= Patricia Rinehart =

American poet

Patricia Rinehart (1930–1996) was an American poet and playwright.

==Life==
Her father Alan Rinehart, was a writer and producer and was son of the mystery writer, Mary Roberts Rinehart. Her mother was Gratia Buell Houghton Rinehart, daughter of Arthur Amory Houghton, co-owner of the Corning Glass Company, and niece of businessman, politician, and diplomat Alanson B. Houghton. In 1948, Rinehart graduated from the Graham-Eckes School, Palm Beach, Florida, and in December of that year, she made her debut at the New York home of her uncle and aunt, Mr. and Mrs. Arthur Amory Houghton, Jr. In 1949, she married Dr. Robert Jean Campbell III. Following her divorce from Dr.

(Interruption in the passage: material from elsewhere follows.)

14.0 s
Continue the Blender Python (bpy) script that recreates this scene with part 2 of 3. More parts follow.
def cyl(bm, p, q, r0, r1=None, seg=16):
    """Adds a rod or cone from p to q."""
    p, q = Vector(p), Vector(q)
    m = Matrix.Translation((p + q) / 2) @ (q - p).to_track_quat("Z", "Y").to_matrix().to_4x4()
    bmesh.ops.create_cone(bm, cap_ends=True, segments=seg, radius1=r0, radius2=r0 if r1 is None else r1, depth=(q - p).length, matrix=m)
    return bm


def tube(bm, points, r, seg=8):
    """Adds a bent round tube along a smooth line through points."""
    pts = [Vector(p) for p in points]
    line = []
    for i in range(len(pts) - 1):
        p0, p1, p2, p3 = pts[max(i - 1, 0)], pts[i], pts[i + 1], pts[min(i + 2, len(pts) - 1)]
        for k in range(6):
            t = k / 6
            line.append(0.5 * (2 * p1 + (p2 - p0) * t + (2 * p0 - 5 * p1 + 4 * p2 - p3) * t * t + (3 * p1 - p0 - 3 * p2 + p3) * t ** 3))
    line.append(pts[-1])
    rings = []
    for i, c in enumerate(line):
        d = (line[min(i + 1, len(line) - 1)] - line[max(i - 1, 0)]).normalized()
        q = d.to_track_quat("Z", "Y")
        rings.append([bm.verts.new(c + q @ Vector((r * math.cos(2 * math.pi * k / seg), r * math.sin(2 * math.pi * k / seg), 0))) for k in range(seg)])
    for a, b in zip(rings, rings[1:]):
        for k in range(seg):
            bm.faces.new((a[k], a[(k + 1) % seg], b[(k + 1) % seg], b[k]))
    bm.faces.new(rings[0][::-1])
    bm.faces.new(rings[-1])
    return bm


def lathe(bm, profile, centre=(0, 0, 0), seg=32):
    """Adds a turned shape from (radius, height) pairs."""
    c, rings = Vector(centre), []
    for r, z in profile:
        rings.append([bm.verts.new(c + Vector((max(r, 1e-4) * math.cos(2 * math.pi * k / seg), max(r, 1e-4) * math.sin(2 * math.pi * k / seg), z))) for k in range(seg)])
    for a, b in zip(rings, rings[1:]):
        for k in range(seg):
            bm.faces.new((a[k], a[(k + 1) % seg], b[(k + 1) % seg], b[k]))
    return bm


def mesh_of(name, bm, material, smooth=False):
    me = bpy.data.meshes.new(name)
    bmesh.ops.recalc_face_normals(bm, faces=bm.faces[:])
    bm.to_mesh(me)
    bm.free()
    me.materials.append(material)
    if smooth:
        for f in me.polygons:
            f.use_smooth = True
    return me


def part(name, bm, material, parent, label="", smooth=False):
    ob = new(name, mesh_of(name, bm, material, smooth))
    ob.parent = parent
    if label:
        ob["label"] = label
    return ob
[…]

Campbell, she married Harvey Breit in 1955. With Breit she adapted R. K. Narayan's novel The Guide for Broadway. The Guide opened at the Hudson Theatre in 1968, but closed after just five performances. The play, writes Professor of Theatre Arts Thomas S. Hischak, "was too foreign for Broadway critics and playgoers." In 1973, Rinehart married the conservationist Hilary Barratt-Brown. Her poetry collection Against the Loss of Night: Poems was published in 1986.